Nie lubię źle pisać o książkach, szczególnie gdy mam do czynienia z debiutem. Zawsze staram się wyciągać plusy, gorzej jest w sytuacji, gdy ich nie znajduje. Niebezpieczna transakcja mnie nie urzekła, co więcej jest to najgorsza książka, jaką miałam nieszczęście przeczytać w tym roku. Mogę czuć się oszukana przez wydawcę- blurb był o niebo lepszy, niż zaprezentowana na kartach książki historia. Rzadko sięgam po erotyki, ale jestem w stanie odróżnić interesującą pozycję, od tej mizernej. Lara Kos zaserwowała czytelnikom niespójną opowieść, w której zamiast erotyzmu otrzymują tani seks, opisany wulgarnym językiem. Autorka już na wstępie pogubiła się w swojej wizji, a później było już tylko gorzej. Sandra okazała się niedojrzałą kobietą, której irracjonalny sposób myślenia mnie przerażał. Z jednej strony szara myszka, męcząca się trzy lata z egoistycznym dupkiem, a z drugiej wamp, który nie odrzuca pierwszej wyuzdanej seksualnej propozycji. Postać Tora też była kolejną nieprzyjemną niespodzianką i karykaturą prawdziwego mężczyzny, może i był on przystojny, ale nie grzeszył intelektem.
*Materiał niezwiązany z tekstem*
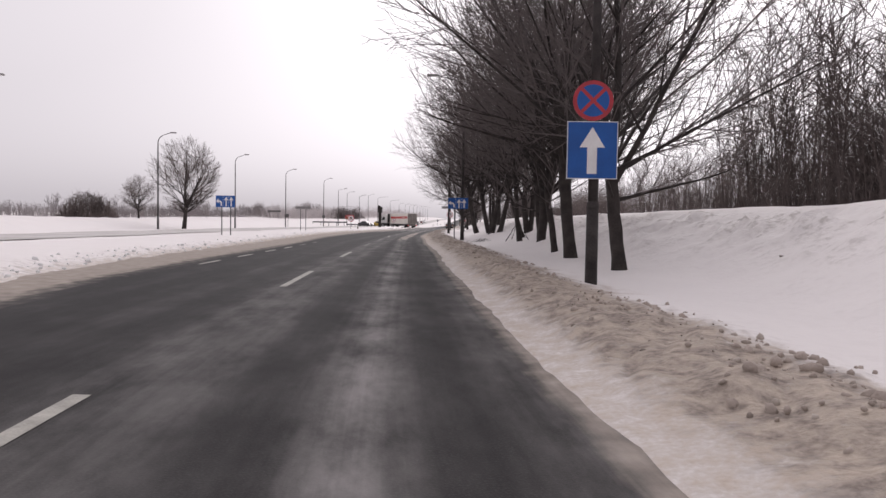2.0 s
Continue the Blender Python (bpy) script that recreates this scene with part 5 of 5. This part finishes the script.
# no stopping and one way, strapped to a lamp post
s = thing("road_sign", "round no stopping sign above a blue arrow board", "road sign", stand(7.80, 42.80))
board(s, "panel", rect(-0.45, 2.18, 0.46, 3.22), SIGN_BLUE, 0, 0.02, "blue board")
board(s, "edge", rect(-0.465, 2.165, 0.475, 3.235), SIGN_WHITE, 0.008, 0.02)
arrow_up(s, 0.0, 2.26, 3.13, 0.18, 0.38, SIGN_WHITE, -0.005)
d = board(s, "disc", disc_outline(0.0, 3.62, 0.375), SIGN_RED, 0.0, 0.02, "red-rimmed disc")
board(s, "disc_face", disc_outline(0.0, 3.62, 0.30), SIGN_BLUE, -0.004, 0.006, "blue face")
bar(s, "cross_bar", (-0.21, 3.41), (0.21, 3.83), 0.065, SIGN_RED, -0.008)
bar(s, "cross_bar", (-0.21, 3.83), (0.21, 3.41), 0.065, SIGN_RED, -0.0095)
for z in (2.6, 3.6):
    bm = bmesh.new()
    box(bm, -0.14, 0.02, z - 0.03, 0.16, 0.30, z + 0.03, 0.01)
    part("bracket", bm, STEEL, s)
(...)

Okładkowy opis streścił praktycznie całą fabułę- większą część książki stanowią słabe i powtarzalne sceny seksu. Najwięcej dowiedziałam się na temat techniki uprawiania przez bohaterkę seksu oralnego, zapoznałam się również z dokładnym opisem anatomicznym przyrodzenia Tora. Plusik należy się za krótkie rozdziały, dzięki takiemu układowi treści byłam w stanie przetrwać lekturę. Lara Kos trochę zrehabilitowała się w finale, pojawiło się nawet trochę dreszczyku i tej zapowiadanej sensacji, szkoda tylko, że bardzo zbliżony scenariusz gdzieś już kiedyś miał miejsce. Mogę tylko żywić nadzieję, że w kontynuacji, którą sugeruje epilog, autorka nie powieli karygodnych błędów ze swojego debiutu. Pomysł był niczego sobie i śmiem twierdzić, że można było z niego stworzyć ekscytującą historię z wyuzdanym seksem w tle.

Niestety tym razem twórcy zabrakło umiejętności- postacie były płytkie i nierealne, seks nieciekawy, a fabuła jako całość nudna. Lara Kos powinna solidnie popracować nad swoim warsztatem, szczególnie nad płynnością przekazu, bogactwem i plastycznością języka i jakością dialogów. Nie polecam, a wręcz odradzam- ta książka może się okazać dla Was sporym rozczarowaniem.